On April 25, 2005, a seven-carriage commuter train carrying about 700 passengers derailed in Amagasaki, Japan, and smashed into an apartment building. As with Eastern Air Lines Flight 401, more than 100 people were killed; about 550 were injured. Most witnesses agreed the train had been traveling too fast.
The official inquiry concluded that the driver had been trying to make up lost time. Lateness would have brought him severe penalties – not just a financial sanction but attendance at an “education” course whose methods were rooted more in humiliation than in re-training. Even when he realized he had to slow down, he applied the service brake, probably because to use the emergency brake would have invited further retribution. The train was just 80 seconds behind schedule. The driver was among those who lost their lives.
The trouble with any organization in which to err is not human but literally intolerable is that mistakes are never acknowledged. And if mistakes aren’t acknowledged, then it’s impossible to learn from them. The only lesson that ever really emerges is that you should cover your back at all times.

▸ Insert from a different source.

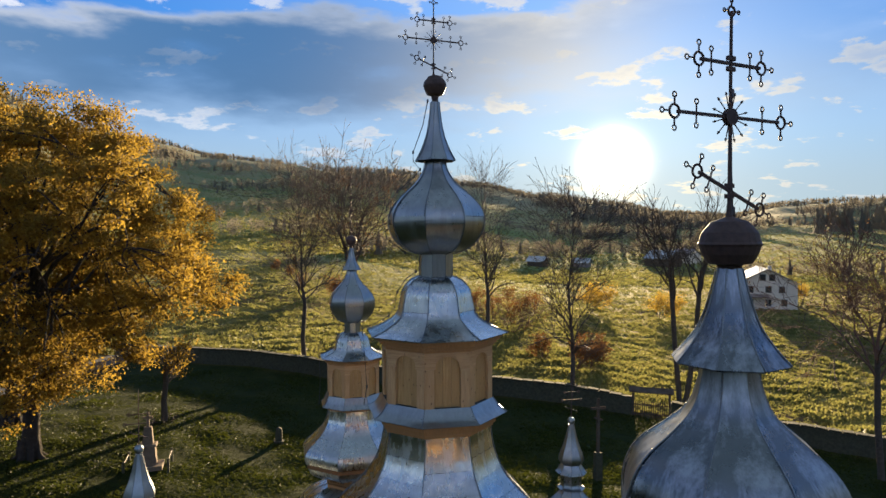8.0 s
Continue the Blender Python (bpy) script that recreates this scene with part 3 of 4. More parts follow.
def spire(at, turn, label):
    """A slim ridge turret; at is the tip's ball."""
    t = thing("ridge_turret", Matrix.Translation(at) @ Matrix.Rotation(radians(turn), 4, "Z"), label, "turret", "turrets on the side roofs")
    clad(t, "turret_base", [(2.1, -5.4), (1.75, -5.0), (1.42, -4.6), (1.05, -4.1), (0.70, -3.72), (0.42, -3.53)], (0, 2, 5), ZINC_DULL, seam=0.013)
    clad(t, "turret_bulb", [(0.38, -3.52), (0.55, -3.36), (0.78, -3.16), (0.865, -2.86), (0.78, -2.58), (0.55, -2.32), (0.36, -2.12), (0.27, -1.95)], (0, 3, 4, 7), ZINC_DULL, seam=0.011)
    clad(t, "collar", [(0.42, -1.98), (0.30, -1.90), (0.285, -1.55)], (0, 2), ZINC_DULL, 3, 0.008)
    clad(t, "flange", [(0.46, -1.52), (0.36, -1.40), (0.27, -1.22)], (0, 2), ZINC_DULL, 3, 0.007)
    clad(t, "cone_tip", [(0.30, -1.27), (0.365, -1.15), (0.335, -0.98), (0.225, -0.70), (0.135, -0.38), (0.07, -0.1)], (0, 5), ZINC_DULL, 3, 0.008)
    bm = bmesh.new()
    bmesh.ops.create_uvsphere(bm, u_segments=16, v_segments=10, radius=0.11)
    part("tip_ball", bm, ZINC_DULL, t, smooth=True)
    bm = bmesh.new()
    add_rod(bm, (0, 0, 0), (0, 0, 1.45), 0.014, 0.008)
    for z, w in ((0.85, 0.22), (0.62, 0.30)):
        add_rod(bm, (-w, 0, z), (w, 0, z), 0.011)
        for s in (-1, 1):
            add_ring(bm, (s * w, 0, z), Matrix.Identity(3), 0.035, 0.011, 8, 4)
    add_rod(bm, (-0.2, 0, 0.42), (0.2, 0, 0.26), 0.011)
    part("turret_cross", bm, IRON, t, "thin iron cross")
    return t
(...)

Few people would dispute that this mind-set, along with its corrosive repercussions, remains uncomfortably familiar in the world of business. Nowadays the balance between safety and pressure, between support and punishment, is frequently tilted firmly in the latter’s favor – in many cases, almost overwhelmingly so.
This ignores the basic truth that learning from mistakes is crucial to how we increase our knowledge. We strive for some kind of wisdom by conceding and correcting our cock-ups. In the words of Nobel Prize-winning physicist Richard Feynman: “We are trying to prove ourselves wrong as quickly as possible, because only in that way can we find progress.”
The tragedy of flight MH370 will show once again that failure, even at its most devastating, is seldom entirely in vain. To reject this fundamental truth – to forbid it – merely condemns us to make the same mistakes over and over again, and surely that, rather than failure itself, is what’s genuinely inexcusable.